Candi Sukuh
Dari Wikipedia bahasa Indonesia, ensiklopedia bebas
Candi Sukuh adalah sebuah kompleks candi agama Hindu yang secara administrasi terletak di wilayah Desa Berjo, Kecamatan Ngargoyoso, Kabupaten Karanganyar, eks Karesidenan Surakarta, Jawa Tengah. Candi ini dikategorikan sebagai candi Hindu karena ditemukannya obyek pujaan lingga dan yoni.
Candi ini dianggap kontroversial karena bentuknya yang kurang lazim dan
karena penggambaran alat-alat kelamin manusia secara eksplisit pada
beberapa figurnya.
Candi Sukuh telah diusulkan ke UNESCO untuk menjadi salah satu Situs Warisan Dunia sejak tahun 1995.
Daftar isi
Sejarah singkat penemuan
Situs candi Sukuh dilaporkan pertama kali pada masa pemerintahan Britania Raya di tanah Jawa pada tahun 1815 oleh Johnson, Residen Surakarta. Johnson kala itu ditugasi oleh Thomas Stanford Raffles untuk mengumpulkan data-data guna menulis bukunya The History of Java. Setelah masa pemerintahan Britania Raya berlalu, pada tahun 1842, Van der Vlis, arkeolog Belanda, melakukan penelitian. Pemugaran pertama dimulai pada tahun 1928.
Lokasi candi
Lokasi candi Sukuh terletak di lereng kaki Gunung Lawu pada ketinggian kurang lebih 1.186 meter di atas permukaan laut pada koordinat 07o37, 38’ 85’’ Lintang Selatan dan 111o07,. 52’65’’ Bujur Barat. Candi ini terletak di Dukuh Berjo, Desa Sukuh, kecamatan Ngargoyoso, Kabupaten Karanganyar, Jawa Tengah. Candi ini berjarak kurang lebih 20 kilometer dari kota Karanganyar dan 36 kilometer dari Surakarta.
Struktur bangunan candi
Bangunan candi Sukuh memberikan kesan kesederhanaan yang mencolok
pada para pengunjung.

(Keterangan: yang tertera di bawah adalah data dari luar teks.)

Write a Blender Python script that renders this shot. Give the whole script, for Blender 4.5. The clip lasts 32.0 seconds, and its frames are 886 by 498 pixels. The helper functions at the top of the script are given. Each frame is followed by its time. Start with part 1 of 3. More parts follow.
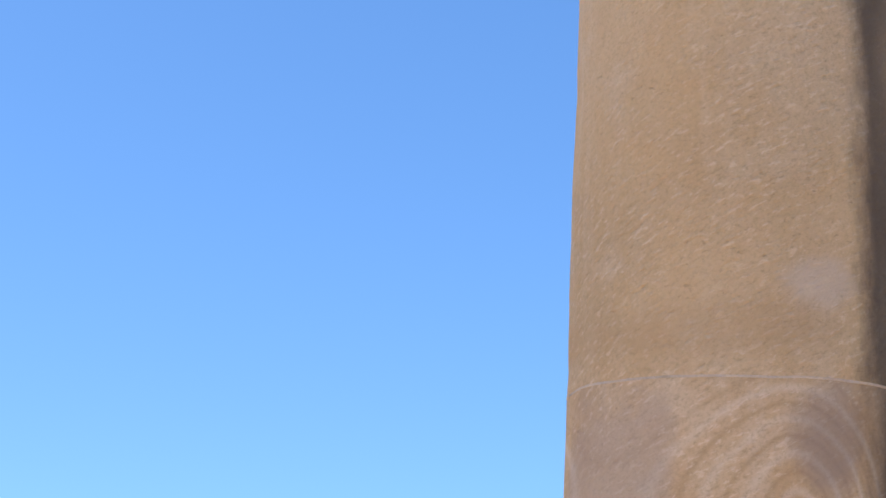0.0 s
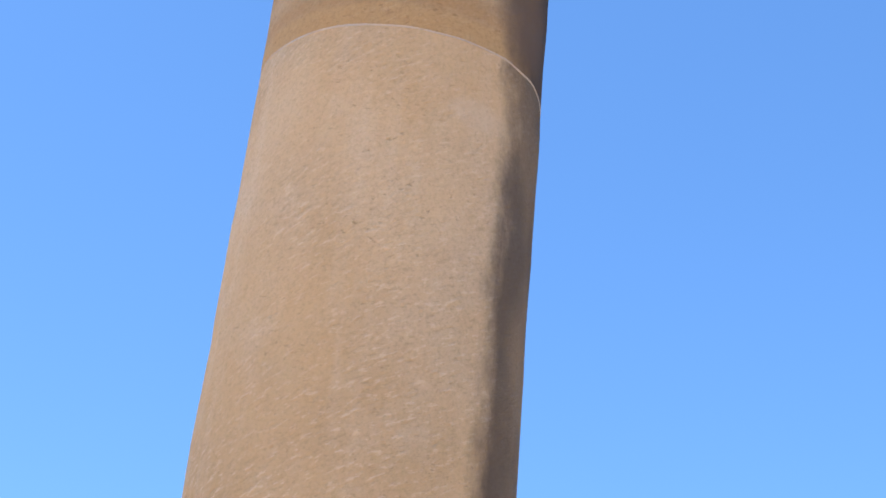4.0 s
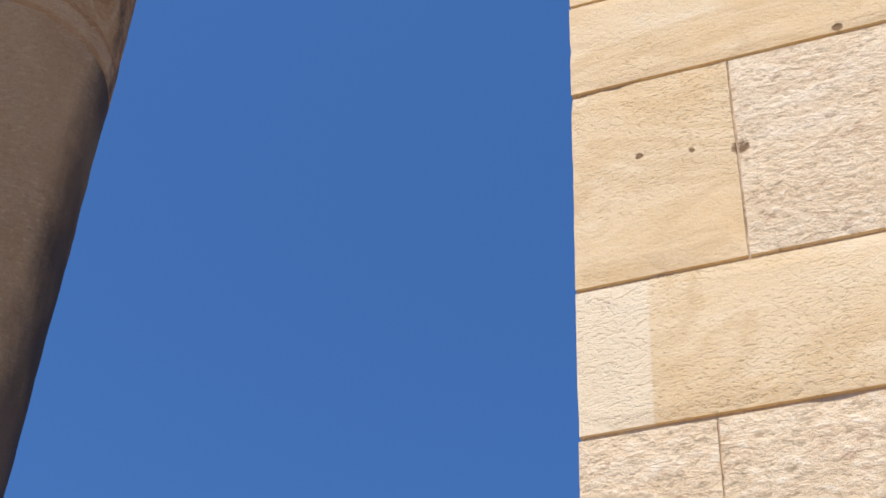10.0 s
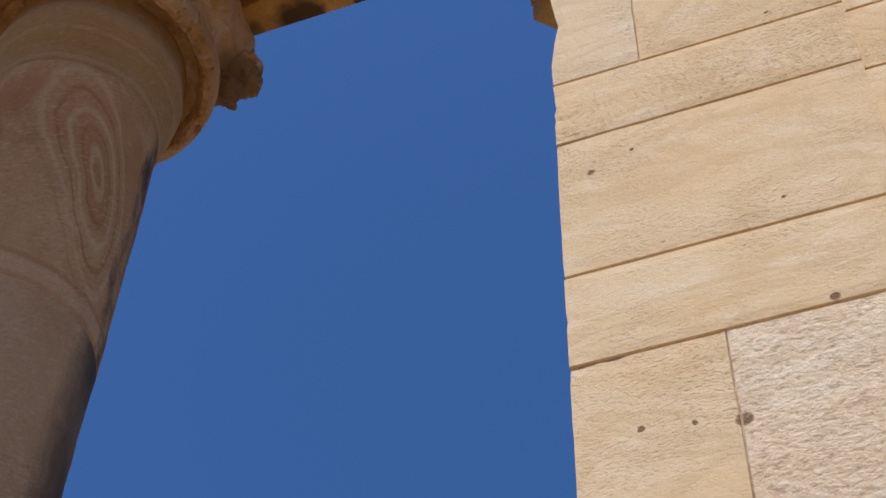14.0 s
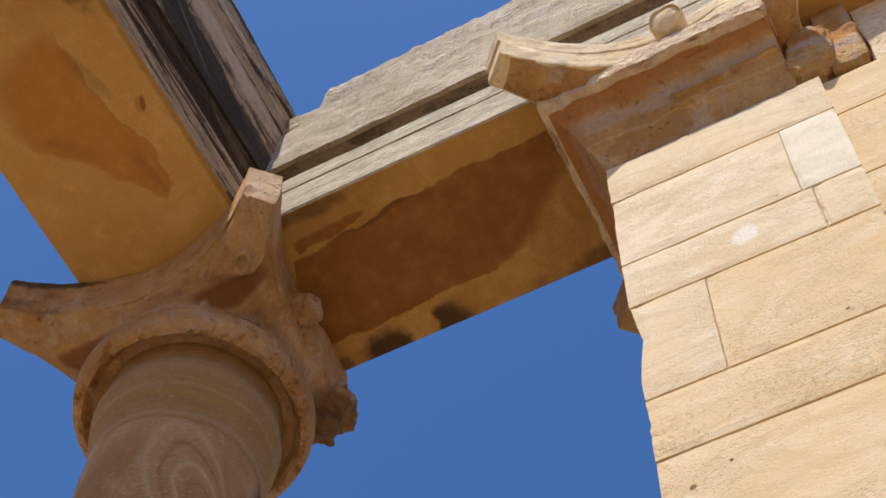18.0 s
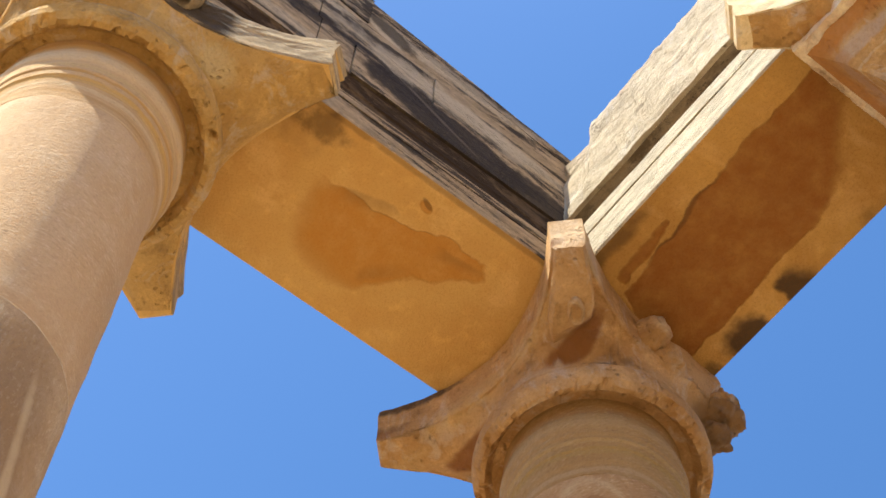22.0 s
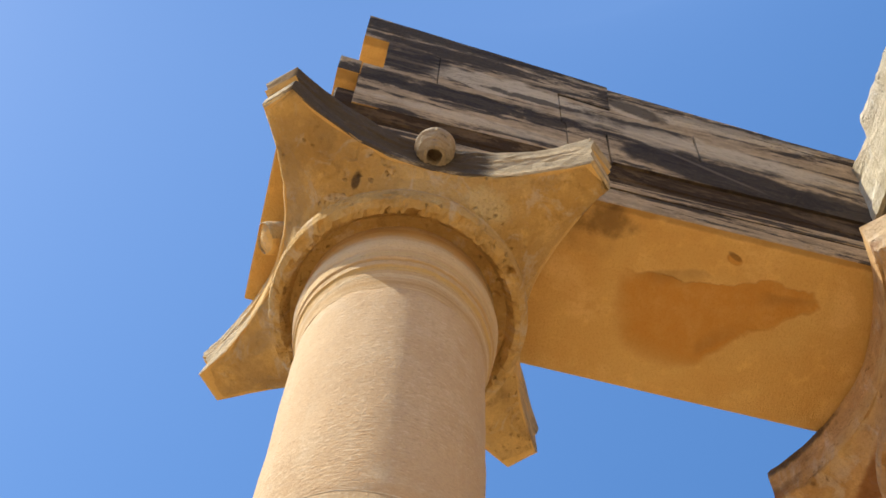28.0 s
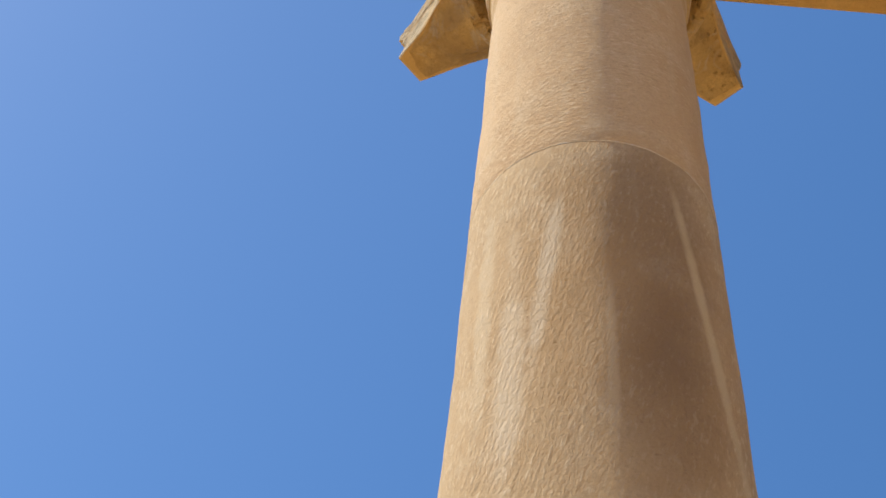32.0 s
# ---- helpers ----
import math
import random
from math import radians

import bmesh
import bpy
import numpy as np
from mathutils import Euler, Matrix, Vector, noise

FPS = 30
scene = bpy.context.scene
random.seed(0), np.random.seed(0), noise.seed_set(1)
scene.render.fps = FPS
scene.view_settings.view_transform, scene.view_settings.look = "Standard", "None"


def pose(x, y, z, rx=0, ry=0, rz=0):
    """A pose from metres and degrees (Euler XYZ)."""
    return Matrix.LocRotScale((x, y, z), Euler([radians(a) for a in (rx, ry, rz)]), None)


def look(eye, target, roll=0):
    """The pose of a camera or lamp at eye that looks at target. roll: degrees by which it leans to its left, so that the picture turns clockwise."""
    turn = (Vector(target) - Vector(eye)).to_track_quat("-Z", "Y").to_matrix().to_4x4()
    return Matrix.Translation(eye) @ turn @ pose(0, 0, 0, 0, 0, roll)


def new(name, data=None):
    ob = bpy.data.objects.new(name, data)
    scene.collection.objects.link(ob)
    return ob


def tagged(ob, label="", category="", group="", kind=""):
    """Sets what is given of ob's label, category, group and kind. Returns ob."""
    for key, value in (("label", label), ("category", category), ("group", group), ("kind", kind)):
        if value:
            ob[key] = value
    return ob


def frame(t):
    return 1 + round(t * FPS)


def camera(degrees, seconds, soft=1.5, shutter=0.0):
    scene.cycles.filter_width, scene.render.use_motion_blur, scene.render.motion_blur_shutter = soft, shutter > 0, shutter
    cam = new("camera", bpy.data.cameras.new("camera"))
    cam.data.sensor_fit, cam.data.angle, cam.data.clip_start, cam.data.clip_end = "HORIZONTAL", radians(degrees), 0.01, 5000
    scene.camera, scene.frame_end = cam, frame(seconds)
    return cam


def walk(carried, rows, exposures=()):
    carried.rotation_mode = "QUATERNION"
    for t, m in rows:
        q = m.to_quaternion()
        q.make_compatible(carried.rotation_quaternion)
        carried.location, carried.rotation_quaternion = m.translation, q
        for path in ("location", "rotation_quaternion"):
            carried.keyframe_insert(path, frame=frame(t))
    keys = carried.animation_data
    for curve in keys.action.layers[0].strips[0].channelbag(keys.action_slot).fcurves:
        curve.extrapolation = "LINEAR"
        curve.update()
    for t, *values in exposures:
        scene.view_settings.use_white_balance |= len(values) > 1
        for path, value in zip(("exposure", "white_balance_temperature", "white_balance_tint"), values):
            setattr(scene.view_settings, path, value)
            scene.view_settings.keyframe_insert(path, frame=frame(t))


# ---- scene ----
cam = camera(31.33, 32.0, soft=1.6)
PATH = [
    (0, pose(-0.0078, 0.0190, 1.5919, 104.105, -2.246, 55.751)),
    (0.5, pose(-0.0170, 0.0290, 1.5933, 105.535, -2.896, 53.431)),
    (1, pose(-0.0262, 0.0396, 1.5941, 107.155, -3.491, 51.006)),
    (1.5, pose(-0.0352, 0.0511, 1.5940, 108.691, -3.770, 49.032)),
    (2, pose(-0.0412, 0.0610, 1.5922, 110.411, -3.745, 47.493)),
    (2.5, pose(-0.0401, 0.0657, 1.5876, 111.526, -4.520, 46.070)),
    (4.5, pose(-0.0339, 0.0653, 1.5818, 116.260, -5.536, 38.859)),
    (5, pose(-0.0257, 0.0627, 1.5776, 117.855, -5.714, 36.882)),
    (5.5, pose(-0.0181, 0.0593, 1.5754, 119.618, -6.016, 34.662)),
    (6, pose(-0.0128, 0.0562, 1.5746, 121.561, -6.281, 32.066)),
    (6.5, pose(-0.0102, 0.0542, 1.5741, 123.102, -6.216, 29.927)),
    (7, pose(-0.0086, 0.0507, 1.5724, 124.459, -5.809, 28.042)),
    (7.5, pose(-0.0052, 0.0436, 1.5707, 125.872, -5.648, 25.952)),
    (8, pose(0.0003, 0.0365, 1.5694, 127.441, -5.131, 23.850)),
    (8.5, pose(0.0097, 0.0315, 1.5683, 128.655, -4.275, 22.515)),
    (9, pose(0.0191, 0.0311, 1.5688, 129.881, -3.641, 21.333)),
    (9.5, pose(0.0253, 0.0326, 1.5738, 131.011, -3.130, 20.722)),
    (10, pose(0.0289, 0.0359, 1.5814, 132.433, -2.923, 20.606)),
    (10.5, pose(0.0296, 0.0406, 1.5901, 133.551, -2.661, 20.384)),
    (11, pose(0.0271, 0.0451, 1.5983, 134.690, -2.181, 19.918)),
    (11.5, pose(0.0209, 0.0475, 1.6058, 135.876, -2.027, 19.495)),
    (12, pose(0.0124, 0.0478, 1.6128, 137.198, -1.997, 19.863)),
    (12.5, pose(0.0048, 0.0456, 1.6187, 138.282, -1.994, 20.417)),
    (13, pose(-0.0002, 0.0411, 1.6248, 139.410, -1.985, 20.575)),
    (13.5, pose(-0.0015, 0.0324, 1.6315, 140.483, -2.027, 20.531)),
    (15.5, pose(0.0014, 0.0204, 1.6385, 145.642, -1.438, 21.661)),
    (16, pose(0.0089, 0.0073, 1.6429, 147.272, -1.393, 22.370)),
    (16.5, pose(0.0186, -0.0061, 1.6449, 148.653, -1.289, 23.505)),
    (17, pose(0.0281, -0.0194, 1.6448, 149.927, -1.226, 24.622)),
    (17.5, pose(0.0313, -0.0302, 1.6443, 151.151, -1.261, 25.674)),
    (18, pose(0.0294, -0.0386, 1.6441, 152.226, -1.700, 27.187)),
    (18.5, pose(0.0255, -0.0437, 1.6444, 152.932, -1.943, 29.868)),
    (19, pose(0.0206, -0.0457, 1.6445, 153.113, -2.240, 32.367)),
    (19.5, pose(0.0169, -0.0447, 1.6438, 152.919, -2.263, 35.599)),
    (20, pose(0.0161, -0.0411, 1.6386, 152.349, -2.316, 38.904)),
    (20.5, pose(0.0161, -0.0356, 1.6297, 152.085, -2.206, 41.766)),
    (21, pose(0.0141, -0.0276, 1.6181, 152.586, -1.942, 45.143)),
    (21.5, pose(0.0073, -0.0179, 1.6065, 153.128, -1.820, 48.240)),
    (22, pose(-0.0027, -0.0093, 1.5986, 153.540, -1.497, 52.379)),
    (22.5, pose(-0.0129, -0.0043, 1.5960, 153.846, -1.251, 56.005)),
    (23, pose(-0.0211, -0.0034, 1.5958, 154.145, -1.332, 58.887)),
    (23.5, pose(-0.0254, -0.0039, 1.5958, 154.416, -1.266, 62.132)),
    (24, pose(-0.0290, -0.0049, 1.5978, 154.633, -1.287, 65.764)),
    (24.5, pose(-0.0314, -0.0068, 1.6007, 154.709, -1.446, 68.489)),
    (25, pose(-0.0308, -0.0125, 1.6037, 154.831, -1.680, 70.665)),
    (25.5, pose(-0.0263, -0.0217, 1.6056, 154.876, -1.838, 72.670)),
    (27.5, pose(-0.0208, -0.0371, 1.6059, 156.285, -1.877, 75.512)),
    (28, pose(-0.0178, -0.0533, 1.6029, 156.492, -2.067, 76.357)),
    (28.5, pose(-0.0157, -0.0651, 1.5952, 156.400, -2.365, 77.314)),
    (29, pose(-0.0150, -0.0751, 1.5854, 155.559, -2.742, 78.470)),
    (29.5, pose(-0.0146, -0.0839, 1.5758, 154.019, -3.250, 79.418)),
    (30, pose(-0.0154, -0.0927, 1.5679, 152.082, -3.715, 80.432)),
    (30.5, pose(-0.0173, -0.0988, 1.5619, 150.417, -4.073, 81.526)),
    (31, pose(-0.0216, -0.1027, 1.5557, 148.612, -3.927, 83.439)),
    (31.5, pose(-0.0293, -0.1065, 1.5488, 146.475, -4.093, 84.650)),
    (32, pose(-0.0412, -0.1109, 1.5400, 144.269, -3.774, 86.654)),
]
walk(cam, PATH, [
    (0.0, 0.93, 7120, 10), (2.5, 1.14, 7120, 10), (5.0, 1.22, 7120, 9), (6.5, 1.15, 7000, 9), (8.0, 0.80, 6680, 10), (9.5, 0.22, 6320, 11), (11.0, -0.20, 6230, 13), (13.0, -0.36, 6230, 15), (16.0, -0.26, 6300, 13), (17.0, -0.18, 6380, 13), (18.0, 0.02, 6490, 12), (19.0, 0.34, 6660, 11), (21.0, 0.86, 6980, 6), (23.0, 0.93, 7080, 4), (25.0, 0.86, 7090, 2), (28.0, 0.68, 7030, 2), (32.0, 0.32, 6960, 3),
])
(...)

Kesan yang didapatkan dari candi ini sungguh
berbeda dengan yang didapatkan dari candi-candi besar di Jawa Tengah lainnya yaitu Candi Borobudur dan Candi Prambanan. Bentuk bangunan candi Sukuh cenderung mirip dengan peninggalan budaya Maya di Meksiko atau peninggalan budaya Inca di Peru. Struktur ini juga mengingatkan para pengunjung akan bentuk-bentuk piramida di Mesir.
Kesan kesederhanaan ini menarik perhatian arkeolog termashyur Belanda, W.F. Stutterheim,
pada tahun 1930. Ia mencoba menjelaskannya dengan memberikan tiga
argumen. Pertama, kemungkinan pemahat Candi Sukuh bukan seorang tukang
batu melainkan tukang kayu dari desa dan bukan dari kalangan keraton.
Kedua, candi dibuat dengan agak tergesa-gesa sehingga kurang rapi.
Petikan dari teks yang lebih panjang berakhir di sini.